As composições de Marco Barroso não possuem o formato clássico em Jazz de tema-solo-tema, mesmo se os solos existem, mas sempre bem enquadrados e integrados na composição; nesse sentido mais tradicional-pop. Admirável é a forma sempre natural como surgem, como efeito-consequência do tema, e assinalável é, em todos os casos, a sua execução inspirada, a cargo da nata do Jazz nacional, de José Menezes a Jorge Reis, Eduardo Lála, João Moreira, Paulo Gaspar, Elmano Coelho e Luis Cunha.

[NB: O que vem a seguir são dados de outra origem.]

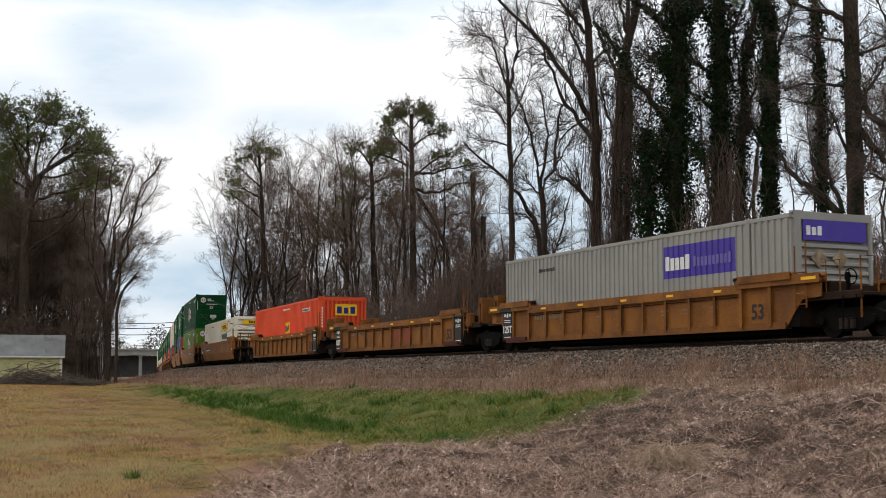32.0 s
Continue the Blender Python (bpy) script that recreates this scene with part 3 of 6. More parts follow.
def leaves(rng, centres, size):
    """Small pointed leaves, one at each centre, turned at random."""
    n = len(centres)
    d = rng.normal(size=(n, 3))
    d /= np.linalg.norm(d, axis=1, keepdims=True)
    s = np.cross(d, rng.normal(size=(n, 3)))
    s /= np.linalg.norm(s, axis=1, keepdims=True) + 1e-9
    ln = size * rng.uniform(0.6, 1.3, (n, 1))
    v = np.stack([centres - d * ln * 0.5, centres + s * ln * 0.42, centres + d * ln * 0.6, centres - s * ln * 0.42], 1).reshape(-1, 3)
    return v, np.arange(len(v)).reshape(-1, 4)


def thicket(seed, height, stems=60, width=2.6):
    """Brambles and saplings: many thin stems that rise and arch."""
    rng = np.random.default_rng(seed)
    base = np.stack([rng.uniform(-width, width, stems), rng.uniform(-width * 0.6, width * 0.6, stems), np.zeros(stems)], 1)
    t = np.linspace(0, 1, 5)[None, :, None]
    d = np.concatenate([rng.normal(0, 0.22, (stems, 2)), np.ones((stems, 1))], 1)[:, None]
    arch = np.concatenate([rng.normal(0, 0.5, (stems, 2)), -rng.uniform(0, 0.45, (stems, 1))], 1)[:, None]
    ln = (height * rng.uniform(0.35, 1.0, stems))[:, None, None]
    p = base[:, None] + ln * (d * t + arch * t ** 2.2)
    r = np.full((stems, 5), 0.022) * np.linspace(1, 0.4, 5)
    l2, r2 = sprout(rng, p, r, 7, height * 0.22, 38, 0.12, 3, 0.2, 1.0, 0.7, 0.3)
    l3, r3 = sprout(rng, l2, r2, 4, height * 0.10, 38, 0.1, 2, 0.2, 1.0, 0.7, 0.2)
    return tubes(p, r, 4), join([tubes(l2, np.clip(r2, 0.007, None), 3), tubes(l3, np.clip(r3, 0.006, None), 3)])


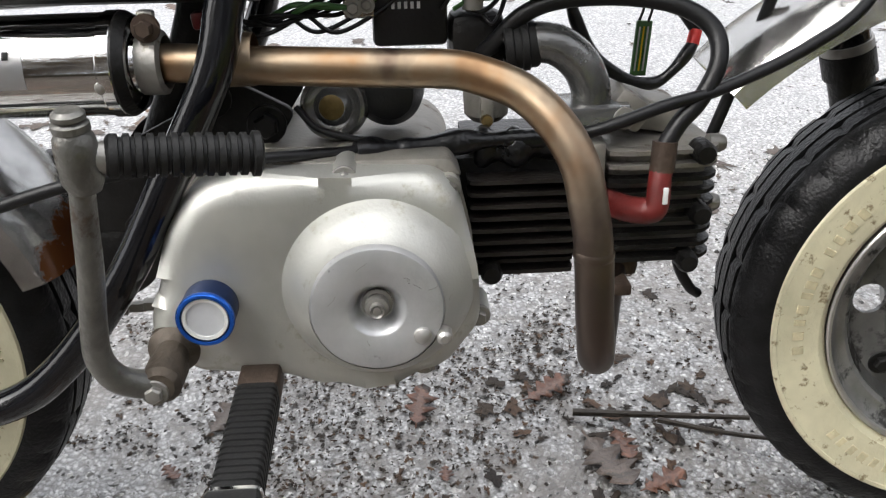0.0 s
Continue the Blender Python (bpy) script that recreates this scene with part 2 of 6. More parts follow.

Neste ponto já se percebeu a referida relação conflituosa da LUME – Marco Barroso com o Jazz. Mas a LUME não poderia existir sem o Jazz e afinal a verdade é que o Jazz sempre avançou mordendo os seus próprios limites, rasgando as suas margens. Creio que se referências Jazz contemporâneas possui, elas são provavelmente a música de Mathias Rüegg e Willem Breuker ou ainda John Hollenbeck, que na sua forma (nas suas formas) diferente sempre foi música das fronteiras, ou sem fronteiras, onde o Jazz está apesar de tudo sempre presente como uma espécie de deus inspirador, capaz de resolver problemas como em Ignição ou (…), ou como estrutura (swing) em Freestyle Boogie. E ademais, seis palhetas, seis metais e secção rítmica, onde já se viu mais?
A música de Marco Barroso possui muito de Jazz e dificilmente ela poderá ser qualificada noutra estante, mas isso não será provavelmente coisa que o preocupe. O há muito aguardado disco de estreia da LUME é inequivocamente um dos grandes discos de 2010 e é sem dúvida a maior surpresa do ano.